Sunday night, I sat down to watch the second Presidential debate. At least, that was the plan.
I watched in hopes of getting an idea of specific policy points from the candidates, specific arguments in support of their stands on the issues. You know, an actual debate.
What I saw instead was more akin to an elementary schoolyard war of words: "Did not!" "Did too!" "I know I am, but what are you?" "Takes one to know one."
Beyond that, Sunday night's debate seemed an attempt by one candidate to browbeat and bully the other candidate (as well as the moderators) into submission through the use of continued interruption.
After 40-minutes, I'd had enough and could no longer watch. I knew I would get nothing of substance from the debate. Instead, I would only get more of what passes these days for political theater or reality TV. If I wanted either of those, I would watch an episode of Madam Secretary or Survivor. (For the record, I concluded that Clinton's non-answers were closer to being on-topic than were Trump's, as he seemed to only be interested in talking about emails.)
I also had a pretty good sense of how the day-after debate news cycle would run. Trump supporters would declare him yet again as the debate winner while hammering the moderators for being members of the "liberal media" and Clinton supporters, something Trump himself set the stage for when he complained about the debate being "three against one."

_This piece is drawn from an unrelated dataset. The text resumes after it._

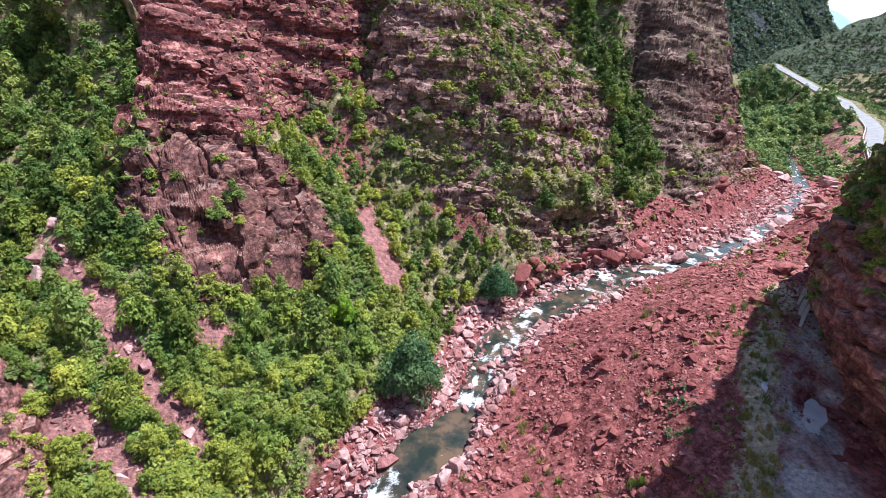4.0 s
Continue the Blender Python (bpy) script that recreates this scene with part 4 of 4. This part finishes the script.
# ---- plants ----
def crown_arrays(seed, leaves, leaf, tall=1.0, lobes=9, spread=1.0):
    """Leaf sprays on many uneven branch tips; about unit radius, base at z = 0."""
    r = np.random.RandomState(seed)
    lobes = lobes * 2
    cen = r.normal(size=(lobes, 3))
    cen /= np.linalg.norm(cen, axis=1)[:, None]
    cen *= r.uniform(0.25, 0.80, (lobes, 1)) * spread
    up = np.abs(cen[:, 2]) * 1.25 + r.uniform(0.12, 0.30, lobes)
    cen[:, :2] *= (1.05 - 0.5 * up)[:, None]
    cen[:, 2] = up * tall
    rad = r.uniform(0.14, 0.31, lobes)
    k = r.choice(lobes, size=leaves, p=rad ** 2 / np.sum(rad ** 2))
    n = r.normal(size=(leaves, 3))
    n /= np.linalg.norm(n, axis=1)[:, None]
    n[:, 2] = np.where(n[:, 2] < -0.4, -n[:, 2], n[:, 2])
    p = cen[k] + n * (rad[k] * r.uniform(0.6, 1.12, leaves))[:, None] * np.array([1, 1, 0.8 + 0.3 * (tall - 1)])
    p[:, 2] = np.maximum(p[:, 2], 0.03)
    nn = n + np.array([0, 0, 0.3]) + r.normal(size=(leaves, 3)) * 0.36
    nn /= np.linalg.norm(nn, axis=1)[:, None]
    a = np.cross(nn, r.normal(size=(leaves, 3)))
    a /= np.linalg.norm(a, axis=1)[:, None]
    b = np.cross(nn, a)
    s = (leaf * r.uniform(0.6, 1.3, leaves))[:, None]
    a, b = a * s * 1.35, b * s * 0.68
    co = np.stack([p - 0.8 * a + b, p + 1.1 * a, p - 0.8 * a - b], 1).reshape(-1, 3)
    return co, np.arange(leaves * 3).reshape(-1, 3)


def crown_mesh(name, seed, leaves, leaf, mat, **kw):
    co, q = crown_arrays(seed, leaves, leaf, **kw)
    ob = soup(name, co, q, mat)
    me = ob.data
    bpy.data.objects.remove(ob)
    return me


def trunk_mesh(seed, tall):
    """A tapered stem with three limbs."""
    r = np.random.RandomState(seed)
    bm = bmesh.new()
    limbs = [((0, 0, -0.15), (r.uniform(-0.05, 0.05), r.uniform(-0.05, 0.05), 0.42 * tall), 0.055, 0.032)]
    top = limbs[0][1]
    for k in range(4):
        a = k * 1.57 + r.uniform(-0.5, 0.5)
        limbs.append((top, (top[0] + 0.38 * math.cos(a), top[1] + 0.38 * math.sin(a), top[2] + r.uniform(0.25, 0.5) * tall), 0.028, 0.008))
    for p, q, r0, r1 in limbs:
        p, q = Vector(p), Vector(q)
        m = (q - p).to_track_quat("Z", "Y").to_matrix()
        ring = [[bm.verts.new(c + m @ Vector((w * math.cos(t), w * math.sin(t), 0))) for t in [k * math.pi / 3 for k in range(6)]] for c, w in ((p, r0), (q, r1))]
        for k in range(6):
            bm.faces.new((ring[0][k], ring[0][(k + 1) % 6], ring[1][(k + 1) % 6], ring[1][k]))
    me = bpy.data.meshes.new("trunk")
    bm.to_mesh(me); bm.free()
    me.materials.append(M_BARK)
    return me


TRUNKS = [trunk_mesh(k, 1.0) for k in range(4)]
CROWN = [crown_mesh("crown", 20 + k, 1250, 0.063, M_LEAF, lobes=17) for k in range(6)]
CROWN_NEAR = [crown_mesh("crown", 90 + k, 2000, 0.050, M_LEAF, lobes=20) for k in range(4)]
CROWN_TALL = [crown_mesh("crown", 40 + k, 960, 0.074, M_LEAF_DARK, tall=1.5, lobes=20) for k in range(5)]
# Tall crowns with the gully's shade in their leaf colour.
CROWN_SHADED = [crown_mesh("crown", 140 + k, 900, 0.078, M_LEAF_SHADED, tall=1.5, lobes=18) for k in range(4)]
CROWN_DRY = [crown_mesh("crown", 60 + k, 520, 0.10, M_DRY, lobes=7) for k in range(4)]
CROWN_BRIGHT = [crown_mesh("crown", 70 + k, 1600, 0.07, M_BRIGHT, lobes=11) for k in range(2)]
CROWN_WILLOW = [crown_mesh("crown", 80 + k, 10000, 0.028, M_WILLOW, lobes=36, spread=0.9) for k in range(2)]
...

From the vantage point of my easy chair, it seemed the moderators were only trying, with limited success, to do their jobs. They have basically four responsibilities: ask questions; try to keep candidates on topic; try to get candidates to keep their answers within predetermined time constraints; and perhaps most importantly, keep candidates from interrupting while another candidate is speaking.
I give the moderators a B-plus for effort and a D-minus for execution, although the lack of execution is not really their fault given that they have no power to truly control the candidates' behavior or actions during the debate.
Donald Trump has taken Teddy Roosevelt's "bully pulpit" and inverted it, turning it into a pulpit from which to bully those who disagree with him. His behavior during the debates seriously suggests Trump would be unable and, perhaps worse, unwilling as President to listen to or consider opposing viewpoints and scenarios from advisers.
A President has to be able to consider all options before becoming locked in on a course of action and must be able to change tactic when a specific action is clearly not working. Trump's actions, words, and behavior during the campaign suggest he would be unable and unwilling to make such changes and would instead "double down" on the action or tactic already shown as not working.
I do not think Trump is capable of or is willing to change his behavior and demeanor before the third Presidential debate in one week's time. At least not without some help in the form of a change to the debate rules.
This leads me to a suggestion I humorously made on Facebook but one which I think deserves some serious consideration. This will require some real strength of spirit on the part of moderator Chris Wallace of Fox News and debate organizers. I don't expect such strength, but in the spirit of hope springing eternal, here goes.
First, enforce the two-minute limit of candidate responses. The two-minute clock located in the candidate's line of sight is clearly not working in and of itself. How to remedy this? At the two-minute mark, the moderator says "fifteen seconds" to give the candidate a chance to wrap up their remarks. At the 2:15 mark, the candidate's microphone is turned off and not turned back on until it is the candidate's turn to respond to another question.
Second, keep candidates on topic. How can a moderator do this, you ask? Especially when candidates seem to think (based on past Presidential debate history) they can simply take any question in whatever direction they want to go? Enter the microphone strategy again.
If/When a candidate begins to veer completely away from a question's topic, the moderator should remind the candidate once to return to topic. If/When that fails, the candidate's microphone should be turned off (I think you're beginning to see a trend here), and the moderator should say, "If you are not going to answer the question, we will move on" to either the other candidate's answer or to another question.
Third, keep candidates from interrupting one another during answers. The first offense should result in the moderator politely asking the offending candidate to refrain until it is his or her turn to respond. The second response should result in a candidate's microphone being turned off, with no further warning, until it is his or her turn to speak. This process should be automatically repeated (i.e., the microphone turned off without warning) for the remainder of the debate whenever a candidate interrupts.
While these proposals are designed specifically with Donald Trump and his verbal-bullying tactics in mind, they should be applied equally to Hillary Clinton should she transgress. I have no hope of these ideas actually being implemented, but they would, even if artificially, restore something sadly lacking in the debates and in the overall campaign, civility. (Of course, they could also result in some truly entertaining political theater should Trump storm off the stage because he isn't being allowed to rampage through the debate like a bull in a china shop.)
Based on the 40-minutes of the debate I watched Sunday night and the numerous Internet memes I've seen on Facebook, I'd say civility is something we are sadly in need of in this election year. However, I think it is safe to say that one has better odds of winning the lottery than of witnessing anything resembling true civil discourse during the remainder of the 2016 Presidential campaign.